→ PROMPT
Retype all material exactly. Pictures stay out of the copy.

→ DATASET SECTION
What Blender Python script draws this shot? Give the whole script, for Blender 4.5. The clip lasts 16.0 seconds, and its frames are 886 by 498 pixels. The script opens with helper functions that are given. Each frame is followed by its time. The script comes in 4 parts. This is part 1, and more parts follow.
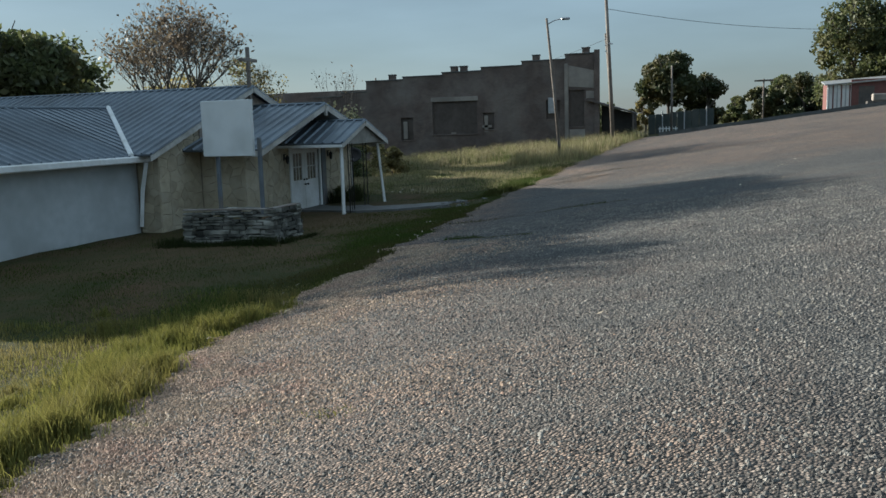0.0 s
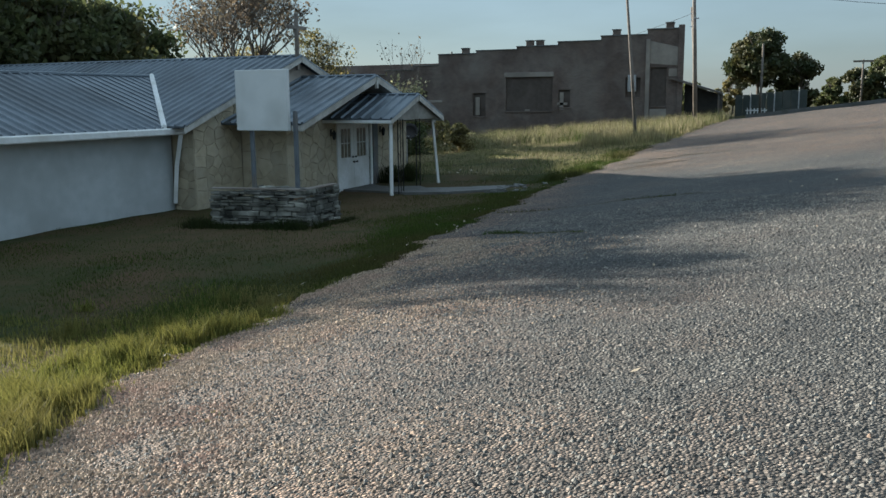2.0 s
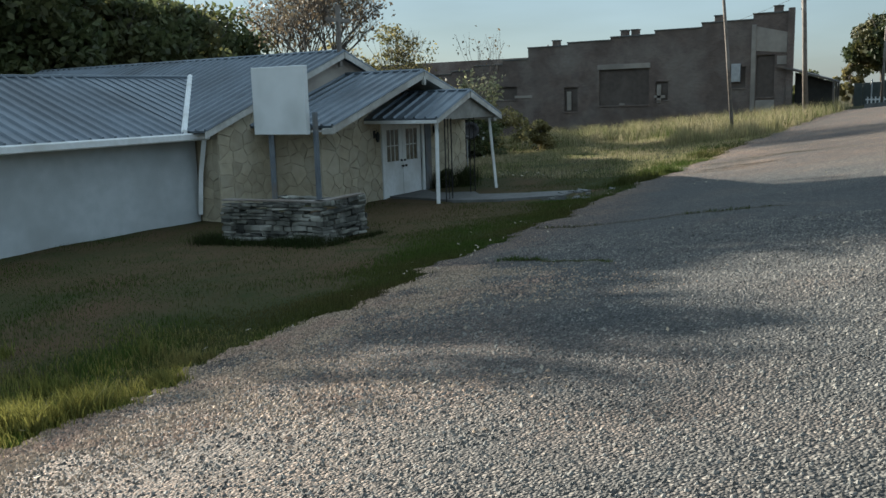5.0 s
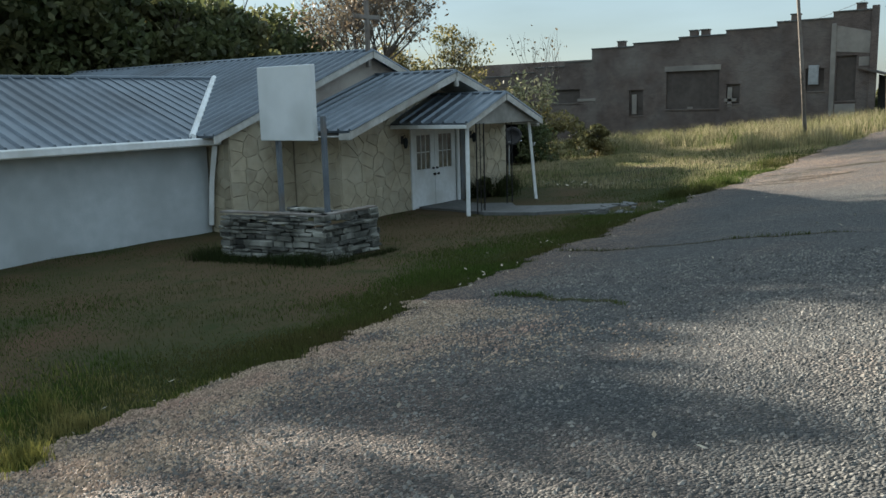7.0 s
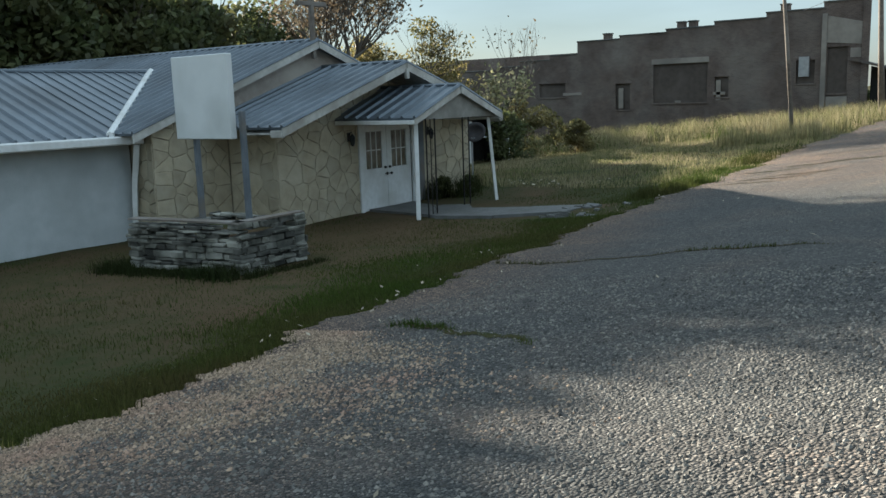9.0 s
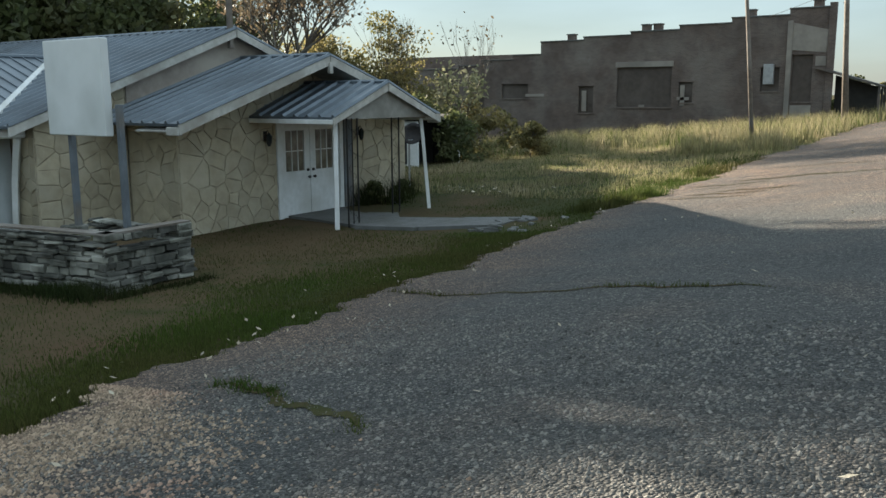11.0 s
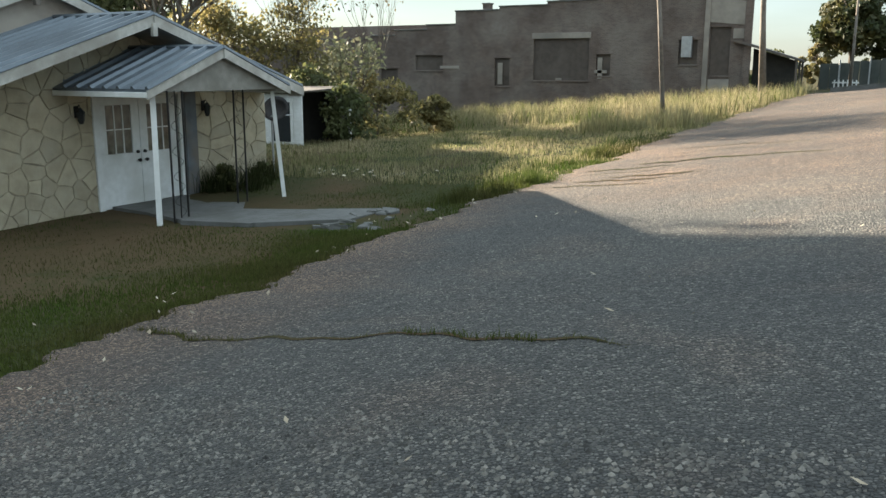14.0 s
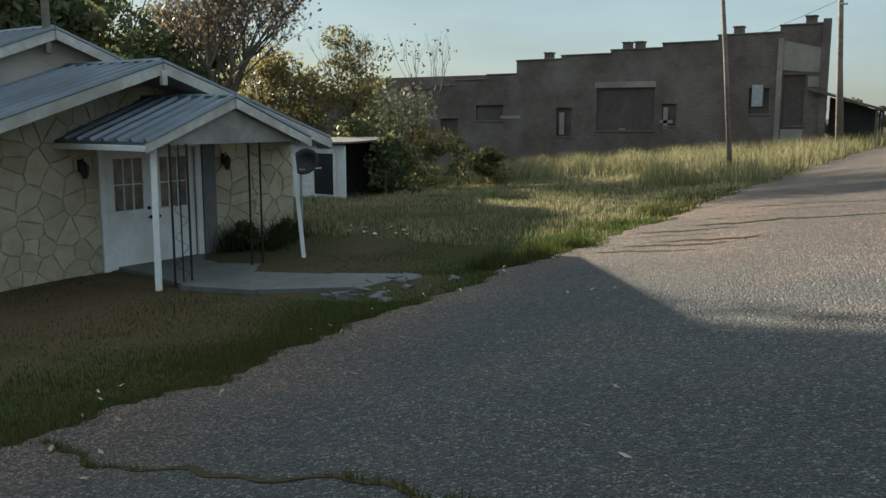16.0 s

→ IN RESPONSE
What Blender Python script draws this shot? Give the whole script, for Blender 4.5. The clip lasts 16.0 seconds, and its frames are 886 by 498 pixels. The script opens with helper functions that are given. Each frame is followed by its time. The script comes in 4 parts. This is part 1, and more parts follow.
0.0 s
2.0 s
5.0 s
7.0 s
9.0 s
11.0 s
14.0 s
16.0 s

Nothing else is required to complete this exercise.